Look below for the line containing "carried.location, carried.rotation_quaternion = m.translation, q" and the line containing "scene.view_settings.use_white_balance |= len(values)"; repeat exactly those two lines and all lines between them, and nothing else.

══════════

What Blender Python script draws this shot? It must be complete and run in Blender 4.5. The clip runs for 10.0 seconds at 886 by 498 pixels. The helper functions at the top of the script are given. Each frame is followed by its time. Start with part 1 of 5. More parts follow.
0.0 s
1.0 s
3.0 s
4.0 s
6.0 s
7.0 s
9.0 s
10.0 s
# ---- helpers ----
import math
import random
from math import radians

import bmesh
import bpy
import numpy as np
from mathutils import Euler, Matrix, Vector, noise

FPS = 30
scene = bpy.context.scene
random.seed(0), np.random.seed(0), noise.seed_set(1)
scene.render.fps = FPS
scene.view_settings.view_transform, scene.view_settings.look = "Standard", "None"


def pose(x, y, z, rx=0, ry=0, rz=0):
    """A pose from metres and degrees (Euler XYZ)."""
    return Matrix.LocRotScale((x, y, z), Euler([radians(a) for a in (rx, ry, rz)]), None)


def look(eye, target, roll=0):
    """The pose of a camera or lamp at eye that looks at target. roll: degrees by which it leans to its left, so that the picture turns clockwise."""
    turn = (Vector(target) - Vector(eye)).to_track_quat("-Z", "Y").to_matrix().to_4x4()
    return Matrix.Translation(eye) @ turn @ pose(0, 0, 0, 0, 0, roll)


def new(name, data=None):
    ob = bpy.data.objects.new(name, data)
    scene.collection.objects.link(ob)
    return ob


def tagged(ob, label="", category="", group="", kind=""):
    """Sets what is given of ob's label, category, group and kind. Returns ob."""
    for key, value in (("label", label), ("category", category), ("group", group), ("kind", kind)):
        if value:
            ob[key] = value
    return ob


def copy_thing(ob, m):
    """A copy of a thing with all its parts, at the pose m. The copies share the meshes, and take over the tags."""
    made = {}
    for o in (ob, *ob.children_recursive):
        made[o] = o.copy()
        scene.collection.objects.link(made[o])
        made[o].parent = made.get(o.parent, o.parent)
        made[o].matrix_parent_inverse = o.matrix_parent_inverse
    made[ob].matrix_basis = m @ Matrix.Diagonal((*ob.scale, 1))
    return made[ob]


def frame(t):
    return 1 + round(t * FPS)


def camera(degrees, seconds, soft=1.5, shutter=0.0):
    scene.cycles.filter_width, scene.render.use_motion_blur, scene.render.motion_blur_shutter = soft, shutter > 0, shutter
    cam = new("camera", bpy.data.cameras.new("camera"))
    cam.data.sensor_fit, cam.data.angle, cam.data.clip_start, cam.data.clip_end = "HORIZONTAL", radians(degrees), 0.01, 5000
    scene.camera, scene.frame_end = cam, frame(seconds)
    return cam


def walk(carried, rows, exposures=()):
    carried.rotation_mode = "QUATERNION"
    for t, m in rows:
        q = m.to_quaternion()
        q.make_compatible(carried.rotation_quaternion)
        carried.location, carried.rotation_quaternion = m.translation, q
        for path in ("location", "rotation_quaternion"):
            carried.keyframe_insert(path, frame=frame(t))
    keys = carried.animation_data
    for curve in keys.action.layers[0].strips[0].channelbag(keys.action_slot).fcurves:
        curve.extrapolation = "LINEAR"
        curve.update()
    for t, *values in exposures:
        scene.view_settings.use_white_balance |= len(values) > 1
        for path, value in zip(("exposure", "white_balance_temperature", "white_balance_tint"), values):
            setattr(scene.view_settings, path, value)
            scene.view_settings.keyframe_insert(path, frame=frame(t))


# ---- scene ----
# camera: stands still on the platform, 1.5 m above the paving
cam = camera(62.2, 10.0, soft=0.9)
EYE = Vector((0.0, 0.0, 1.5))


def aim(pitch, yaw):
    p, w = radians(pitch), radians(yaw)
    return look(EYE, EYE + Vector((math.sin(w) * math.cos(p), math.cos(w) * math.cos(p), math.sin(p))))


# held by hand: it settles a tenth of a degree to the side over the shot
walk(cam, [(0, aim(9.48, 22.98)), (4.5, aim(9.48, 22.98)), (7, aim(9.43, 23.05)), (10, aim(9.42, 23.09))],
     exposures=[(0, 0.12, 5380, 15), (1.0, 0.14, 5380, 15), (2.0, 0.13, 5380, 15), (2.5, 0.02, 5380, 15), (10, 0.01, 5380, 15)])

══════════

● **RESULT OF THIS TASK**:
        carried.location, carried.rotation_quaternion = m.translation, q
        for path in ("location", "rotation_quaternion"):
            carried.keyframe_insert(path, frame=frame(t))
    keys = carried.animation_data
    for curve in keys.action.layers[0].strips[0].channelbag(keys.action_slot).fcurves:
        curve.extrapolation = "LINEAR"
        curve.update()
    for t, *values in exposures:
        scene.view_settings.use_white_balance |= len(values) > 1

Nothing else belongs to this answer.